Efforts to compete with JD.com Inc, its major rival in the business-to-customer or B2C space, have borne early fruit. Alibaba's Tmall claimed a 59 percent share of China's 985.4 billion yuan ($149.3 billion) B2C retail market in the September quarter, widening its gap with JD.com's 26.9 percent, according to consultancy Analysys.

In driving its New Retail strategy that aims to make online and offline channels complement each other, Alibaba bought into department stores. It set up "smart" fresh food chain Hema, plowed tens of billions of dollars into logistics in far-flung areas and enlisted half-a-million mom-and-pop stores for its operations.
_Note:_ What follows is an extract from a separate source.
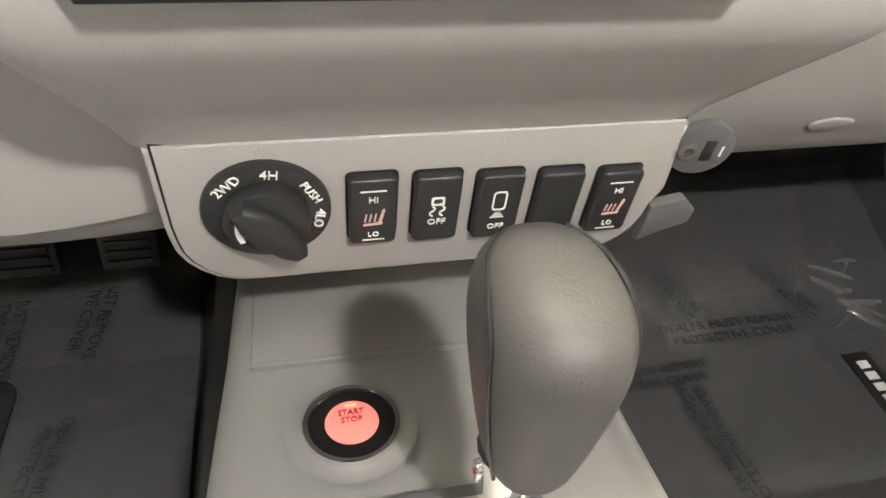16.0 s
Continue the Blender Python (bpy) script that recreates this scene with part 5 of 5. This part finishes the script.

In an analyst call, Maggie Wu, Alibaba's chief financial officer, said revenue from New Retail-mainly Hema and Intime Retail for now-more than quintupled in the past quarter.

"I would say this will totally change today's department store model in China and we are very confident that we will make this happen," said CEO Daniel Zhang.

Typically, Alibaba uses the annual Nov 11 shopping gala, which has been setting a world record every year for largest single-day sales, to test its new business.

This year would be no exception, said Neil Wang, president of consultancy Frost and Sullivan Greater China.

For instance, it will collaborate with shopping malls in 12 cities to set up so-called Popup Stores during the extravaganza. At such stores, consumers can experience product trials using augmented reality gadgets, and pick up items they bought online.